- _Work to do_: Copy all lines below containing "parts".
>> Begin
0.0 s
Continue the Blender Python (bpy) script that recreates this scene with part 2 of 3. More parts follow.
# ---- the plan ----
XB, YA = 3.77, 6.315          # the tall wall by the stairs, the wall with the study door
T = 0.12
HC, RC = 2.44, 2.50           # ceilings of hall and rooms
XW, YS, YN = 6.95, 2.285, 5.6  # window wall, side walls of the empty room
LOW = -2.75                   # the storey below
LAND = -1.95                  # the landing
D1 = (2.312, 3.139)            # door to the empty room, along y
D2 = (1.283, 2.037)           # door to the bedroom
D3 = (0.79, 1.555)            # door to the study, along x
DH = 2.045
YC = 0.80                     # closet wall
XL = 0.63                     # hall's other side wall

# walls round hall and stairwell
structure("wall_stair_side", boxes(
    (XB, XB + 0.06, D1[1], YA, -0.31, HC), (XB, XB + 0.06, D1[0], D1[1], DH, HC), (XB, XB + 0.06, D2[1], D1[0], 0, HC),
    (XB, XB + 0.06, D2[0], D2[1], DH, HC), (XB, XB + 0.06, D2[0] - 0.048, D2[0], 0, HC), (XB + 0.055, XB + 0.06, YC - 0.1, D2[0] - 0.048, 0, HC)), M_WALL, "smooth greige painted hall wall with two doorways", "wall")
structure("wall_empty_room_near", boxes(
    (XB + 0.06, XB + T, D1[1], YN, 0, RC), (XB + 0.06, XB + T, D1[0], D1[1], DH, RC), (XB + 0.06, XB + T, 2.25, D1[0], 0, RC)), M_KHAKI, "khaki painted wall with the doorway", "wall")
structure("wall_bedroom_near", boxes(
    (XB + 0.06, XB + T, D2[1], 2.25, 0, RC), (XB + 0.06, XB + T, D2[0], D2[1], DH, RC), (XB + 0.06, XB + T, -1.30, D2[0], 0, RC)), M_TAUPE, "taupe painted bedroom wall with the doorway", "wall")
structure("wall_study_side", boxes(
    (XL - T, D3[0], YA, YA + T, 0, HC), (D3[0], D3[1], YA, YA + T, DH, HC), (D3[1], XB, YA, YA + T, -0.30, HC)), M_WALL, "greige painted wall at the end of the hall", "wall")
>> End
>> Begin
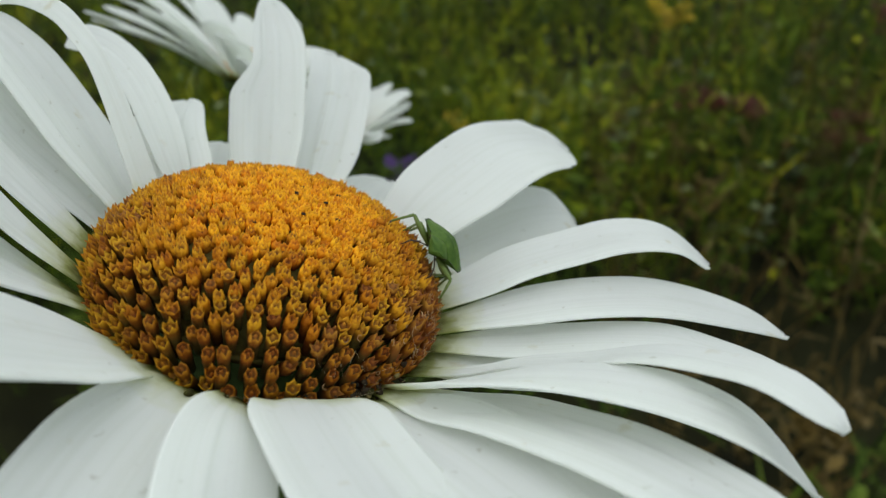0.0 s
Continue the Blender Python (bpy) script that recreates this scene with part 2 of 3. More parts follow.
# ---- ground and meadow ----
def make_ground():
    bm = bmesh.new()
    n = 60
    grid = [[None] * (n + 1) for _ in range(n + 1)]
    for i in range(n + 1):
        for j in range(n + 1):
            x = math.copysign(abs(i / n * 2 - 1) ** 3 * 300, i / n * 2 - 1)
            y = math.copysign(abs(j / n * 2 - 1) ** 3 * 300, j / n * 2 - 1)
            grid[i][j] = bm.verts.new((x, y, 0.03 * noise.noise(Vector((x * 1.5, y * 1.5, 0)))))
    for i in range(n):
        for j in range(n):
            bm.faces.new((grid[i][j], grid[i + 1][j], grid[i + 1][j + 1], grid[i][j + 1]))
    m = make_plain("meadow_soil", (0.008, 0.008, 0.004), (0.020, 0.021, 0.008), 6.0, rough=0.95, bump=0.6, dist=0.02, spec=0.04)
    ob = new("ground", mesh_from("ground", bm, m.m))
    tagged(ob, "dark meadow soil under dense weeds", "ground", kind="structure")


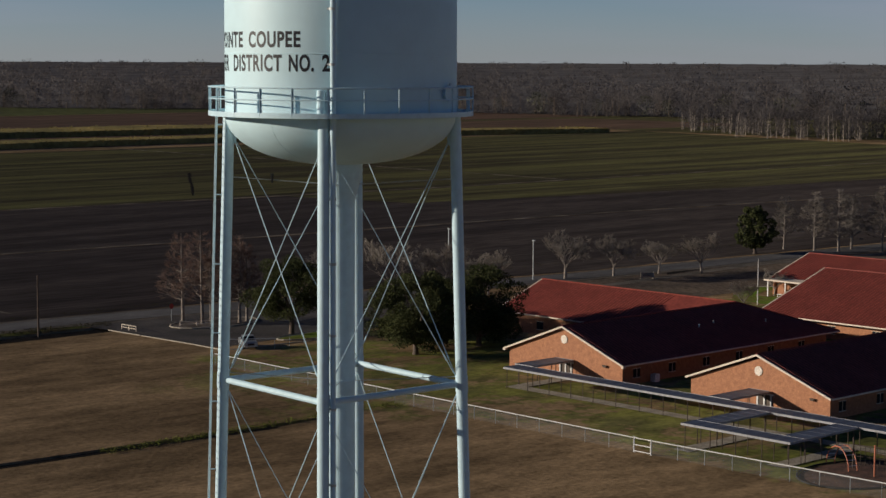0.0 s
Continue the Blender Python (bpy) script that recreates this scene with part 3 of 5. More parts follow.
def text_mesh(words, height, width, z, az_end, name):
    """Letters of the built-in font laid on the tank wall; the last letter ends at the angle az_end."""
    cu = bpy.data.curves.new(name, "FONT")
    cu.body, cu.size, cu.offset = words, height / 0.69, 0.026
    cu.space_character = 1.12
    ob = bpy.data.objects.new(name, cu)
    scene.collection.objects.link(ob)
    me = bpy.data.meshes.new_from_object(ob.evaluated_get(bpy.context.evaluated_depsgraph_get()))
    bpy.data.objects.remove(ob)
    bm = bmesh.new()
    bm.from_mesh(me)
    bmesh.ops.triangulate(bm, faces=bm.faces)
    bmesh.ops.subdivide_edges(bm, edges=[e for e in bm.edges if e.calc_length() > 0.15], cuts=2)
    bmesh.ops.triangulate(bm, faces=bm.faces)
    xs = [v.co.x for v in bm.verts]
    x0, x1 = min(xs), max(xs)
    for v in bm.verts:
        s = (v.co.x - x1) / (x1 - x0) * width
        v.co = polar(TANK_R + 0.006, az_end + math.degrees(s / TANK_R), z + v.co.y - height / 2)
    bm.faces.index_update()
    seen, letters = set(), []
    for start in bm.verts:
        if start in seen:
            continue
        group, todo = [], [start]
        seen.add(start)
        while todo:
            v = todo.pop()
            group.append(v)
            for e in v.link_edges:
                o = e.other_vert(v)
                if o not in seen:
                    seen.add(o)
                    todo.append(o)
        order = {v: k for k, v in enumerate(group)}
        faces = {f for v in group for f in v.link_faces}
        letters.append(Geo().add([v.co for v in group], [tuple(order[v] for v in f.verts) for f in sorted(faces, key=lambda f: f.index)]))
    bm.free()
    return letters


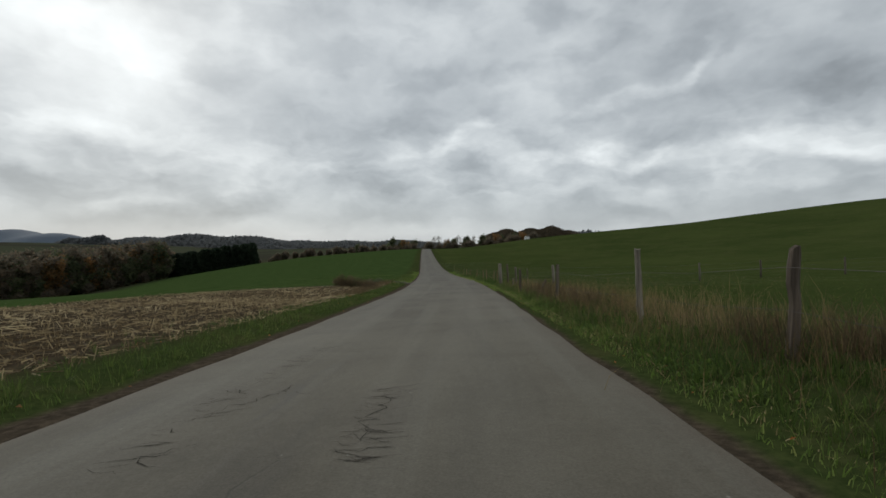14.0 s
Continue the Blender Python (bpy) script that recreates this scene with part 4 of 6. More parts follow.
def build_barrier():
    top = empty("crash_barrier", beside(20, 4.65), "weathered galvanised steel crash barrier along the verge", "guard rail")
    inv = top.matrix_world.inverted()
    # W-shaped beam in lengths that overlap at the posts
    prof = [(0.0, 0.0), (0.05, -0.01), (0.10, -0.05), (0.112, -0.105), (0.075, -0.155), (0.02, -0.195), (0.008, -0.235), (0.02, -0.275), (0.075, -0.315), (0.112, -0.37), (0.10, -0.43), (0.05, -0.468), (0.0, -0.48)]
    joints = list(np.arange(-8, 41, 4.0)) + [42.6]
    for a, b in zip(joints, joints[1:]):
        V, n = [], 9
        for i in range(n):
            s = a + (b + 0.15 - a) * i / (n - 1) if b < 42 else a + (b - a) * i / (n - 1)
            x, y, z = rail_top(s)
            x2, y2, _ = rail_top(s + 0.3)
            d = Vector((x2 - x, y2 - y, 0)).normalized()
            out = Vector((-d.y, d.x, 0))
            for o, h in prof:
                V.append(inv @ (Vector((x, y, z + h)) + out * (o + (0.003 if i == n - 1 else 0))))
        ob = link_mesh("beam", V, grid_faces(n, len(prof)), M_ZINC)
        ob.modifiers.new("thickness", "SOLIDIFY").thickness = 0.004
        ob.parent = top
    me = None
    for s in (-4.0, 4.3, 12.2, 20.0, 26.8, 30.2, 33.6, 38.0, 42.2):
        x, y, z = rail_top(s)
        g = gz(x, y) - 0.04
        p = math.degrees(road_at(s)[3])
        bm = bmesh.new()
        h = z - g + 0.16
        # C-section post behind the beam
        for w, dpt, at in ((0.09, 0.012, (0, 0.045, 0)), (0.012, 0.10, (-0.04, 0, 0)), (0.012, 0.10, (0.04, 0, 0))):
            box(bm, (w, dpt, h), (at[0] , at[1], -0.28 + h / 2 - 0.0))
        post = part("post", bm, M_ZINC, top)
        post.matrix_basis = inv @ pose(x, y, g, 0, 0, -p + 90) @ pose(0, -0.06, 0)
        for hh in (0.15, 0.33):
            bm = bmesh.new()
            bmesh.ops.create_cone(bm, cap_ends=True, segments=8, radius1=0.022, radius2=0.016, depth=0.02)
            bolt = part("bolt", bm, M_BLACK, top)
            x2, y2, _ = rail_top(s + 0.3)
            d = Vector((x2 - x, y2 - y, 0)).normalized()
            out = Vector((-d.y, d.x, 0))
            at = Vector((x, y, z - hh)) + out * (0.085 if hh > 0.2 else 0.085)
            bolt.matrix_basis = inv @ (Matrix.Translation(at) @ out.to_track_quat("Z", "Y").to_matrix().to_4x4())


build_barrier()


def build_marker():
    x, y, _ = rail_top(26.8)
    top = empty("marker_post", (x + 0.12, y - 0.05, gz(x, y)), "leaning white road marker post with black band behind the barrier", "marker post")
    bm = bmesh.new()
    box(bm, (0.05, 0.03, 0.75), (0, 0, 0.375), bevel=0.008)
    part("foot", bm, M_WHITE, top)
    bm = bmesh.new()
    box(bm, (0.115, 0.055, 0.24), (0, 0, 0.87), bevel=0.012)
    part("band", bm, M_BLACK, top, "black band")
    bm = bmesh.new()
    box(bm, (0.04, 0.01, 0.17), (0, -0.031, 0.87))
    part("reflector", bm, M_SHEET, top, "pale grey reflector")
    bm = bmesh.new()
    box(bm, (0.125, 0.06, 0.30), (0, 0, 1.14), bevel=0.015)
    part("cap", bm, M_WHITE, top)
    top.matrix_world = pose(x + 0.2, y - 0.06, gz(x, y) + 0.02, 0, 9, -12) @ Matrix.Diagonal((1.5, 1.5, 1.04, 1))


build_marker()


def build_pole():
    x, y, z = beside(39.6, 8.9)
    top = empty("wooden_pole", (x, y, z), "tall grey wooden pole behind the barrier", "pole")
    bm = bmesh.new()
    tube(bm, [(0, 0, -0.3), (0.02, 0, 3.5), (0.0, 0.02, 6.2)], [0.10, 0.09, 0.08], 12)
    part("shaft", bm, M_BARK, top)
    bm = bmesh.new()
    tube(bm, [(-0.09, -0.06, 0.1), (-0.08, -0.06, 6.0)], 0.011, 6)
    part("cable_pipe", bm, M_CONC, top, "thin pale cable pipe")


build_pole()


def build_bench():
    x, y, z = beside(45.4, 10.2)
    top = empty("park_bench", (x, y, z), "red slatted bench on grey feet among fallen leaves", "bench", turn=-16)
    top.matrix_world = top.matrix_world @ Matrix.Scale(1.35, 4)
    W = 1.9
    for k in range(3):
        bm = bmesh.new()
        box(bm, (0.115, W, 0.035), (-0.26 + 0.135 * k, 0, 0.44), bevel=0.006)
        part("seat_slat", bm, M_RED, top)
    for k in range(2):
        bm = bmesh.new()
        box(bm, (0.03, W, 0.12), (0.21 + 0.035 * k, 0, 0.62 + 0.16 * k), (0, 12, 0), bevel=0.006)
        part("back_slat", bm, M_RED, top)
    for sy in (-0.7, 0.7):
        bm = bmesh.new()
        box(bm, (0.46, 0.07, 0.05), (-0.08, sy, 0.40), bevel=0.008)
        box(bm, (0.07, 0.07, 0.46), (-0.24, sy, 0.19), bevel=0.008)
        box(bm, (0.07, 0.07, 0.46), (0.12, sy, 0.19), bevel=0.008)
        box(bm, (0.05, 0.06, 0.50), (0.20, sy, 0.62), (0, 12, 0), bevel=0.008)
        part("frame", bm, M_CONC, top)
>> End
- _Reply to the task_:
Continue the Blender Python (bpy) script that recreates this scene with part 2 of 3. More parts follow.
Continue the Blender Python (bpy) script that recreates this scene with part 2 of 3. More parts follow.
Continue the Blender Python (bpy) script that recreates this scene with part 3 of 5. More parts follow.
Continue the Blender Python (bpy) script that recreates this scene with part 4 of 6. More parts follow.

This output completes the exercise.